An initial calibration is done to ensure that coverage of the long-form sample is the same as  coverage of private dwellings in the census. A second calibration is done, which takes into account a logistic regression model for the propensity to respond, so that the weights of the sampled non-respondent dwellings are redistributed to the respondent dwellings. For these two steps, all the potential calibration constraints are identical. The constraints are selected so that the model in the second step explains the non‑response. This is designed to reduce potential bias due to non-response. Finally, a third calibration is performed. This one takes into account a much more detailed set of potential constraints. The purpose of this step is to improve consistency between the estimates from the sample and the known census counts and to reduce the variability of the estimates derived from the long-form questionnaire.

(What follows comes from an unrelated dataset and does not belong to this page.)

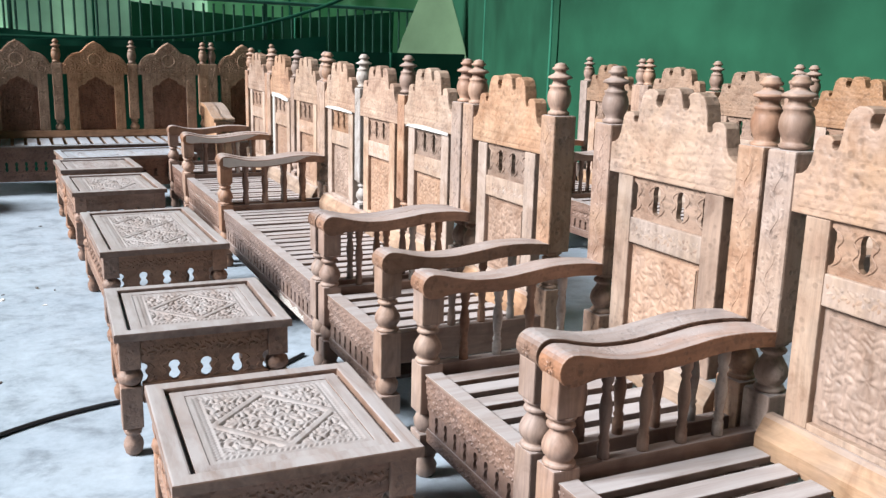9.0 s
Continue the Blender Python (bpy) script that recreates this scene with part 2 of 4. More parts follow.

The weighted estimates from the long-form questionnaire may differ from census counts for common characteristics. In particular, this occurs when looking at a geographic area with boundaries that do not correspond to ADAs and SADAs. The smaller the geographic area, the more likely that estimates from the long-form questionnaire will differ from the census counts. When there are differences, users should consider the 2021 Census counts to be of better quality and prioritize them, as they are not affected by the sampling variance or the slightly higher non-response error of the long-form questionnaire. Estimates from the long-form questionnaire for characteristics found in both forms should be used as contextual information when analyzing data specific to this questionnaire.

As was the case in 2016, the variability of the long-form questionnaire estimates is estimated using a replication method. All adjustments described in this chapter are also applied to the replicate weights used for variance estimation.

More information on the weighting and estimation process will be provided in the Sampling and Weighting Technical Report, Census of Population, 2021, Catalogue no. 98-306-X.